Tyler Junior College Law Enforcement Academy cadets are honing their observation, perception and communication skills through a collaborative exercise at Tyler Museum of Art.
“Part of our academy training involves communication, which includes assessing a scene and then writing and reporting on what they observed,” said Doyle Lynch, TJC academy director.
Lynch said the stakes are high, since information in written police reports can be a deciding factor on whether a judge issues an arrest warrant or what verdict is reached by a jury.
To aid in the cadets’ training to be more descriptive, TMA Director Chris Leahy provides TJC cadets with a half-day crash course in observation and verbal communication.
“We have them examine some artwork, which trains them not just to focus on the main point but also on the scene as a whole,” Leahy said. “It will be the same when they go to a crime scene: You don’t just focus on a dead body. You also need to see where things are and where they aren’t, since there could be important clues just by noticing that something is missing or has been moved.”
Leahy opened Monday’s session by describing the four A’s they would focus on: assessing a scene, analyzing it, articulating what they see, then adapting to the situation.
With the assistance of Derek Frazier, who is the museum’s interpretation manager and a TJC adjunct English professor, Leahy showed a series of sketches and paintings in the museum classroom.
Upon seeing a painting of what appeared to be a wounded matador, the students chimed in:
“It’s a bullfighter.”
“He’s lying down, but he looks peaceful — like he was placed there.”
“He’s holding a flag, and his sword is beside him.”
Frazier responded, “Are you sure he’s really a bullfighter? Maybe he’s been to a costume party. Is it his blood or from someone else? With no one there to ask what happened, you can’t be sure of anything. You can’t assume anything without more information.”

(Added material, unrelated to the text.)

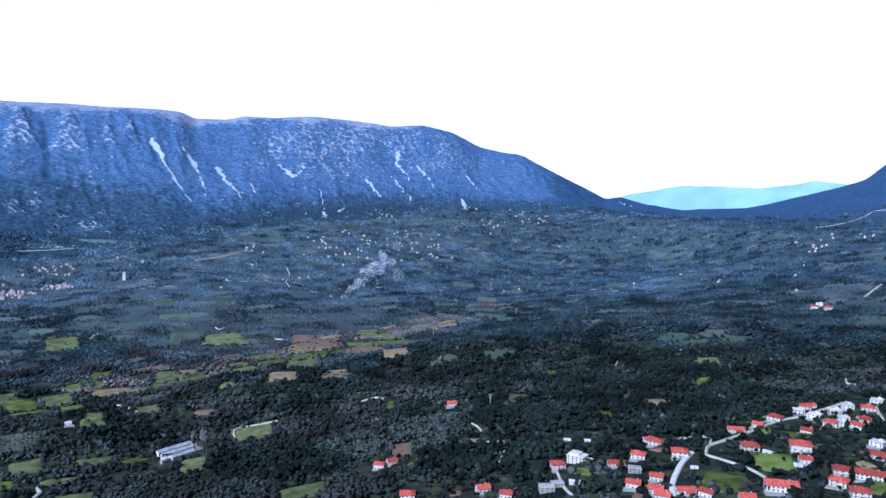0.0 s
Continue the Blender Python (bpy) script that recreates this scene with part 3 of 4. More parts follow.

After looking at a few more paintings, the class moved into the art gallery to see an exhibit by photographer Laura Wilson. The Wilson exhibit, entitled “That Day,” is a collection of people and places in the American West, from cowboys and lawmen to hometown parades and football games.
The cadets paired off and took turns looking at a photo for six minutes and taking notes on what they saw: time of day, location and surrounding situation, how many people, what they were wearing, any identifying attributes or objects (dark hair, long hair, skin tone, moustache, hat, belt buckle, etc.).
At the end of the six minutes, the cadets turned away from their assigned photo and, using their written notes, gave a verbal report on their findings.
Tyler Museum of Art Director Chris Leahy speaks to TJC Law Enforcement Academy cadets during a half-day session on observation and verbal communication.
Matthew Ranshaw, a cadet with Tyler Police Department, said, “I think this definitely makes you pay a lot more attention to detail. A lot of time, you’ll focus on just the center and what’s the shiniest object but not pay attention to everything else around it. We have to be able to describe everything we see — and do it well enough on the report that, if it gets taken to court, exactly what we put down on paper will match the scene. If anything, you’d rather be too detailed than not provide enough.”
After the gallery exercise, the group returned to the classroom for some final thoughts from Leahy.
“You did very well,” he told them. “In quick summary, you’ve got to make some fast judgments and remember to establish a pattern of how you’re going to look at the scene. It’s very important to always go in with fresh eyes and no preconceived ideas about what has happened. And remember, when you come upon a scene, it could be a life-and-death situation.”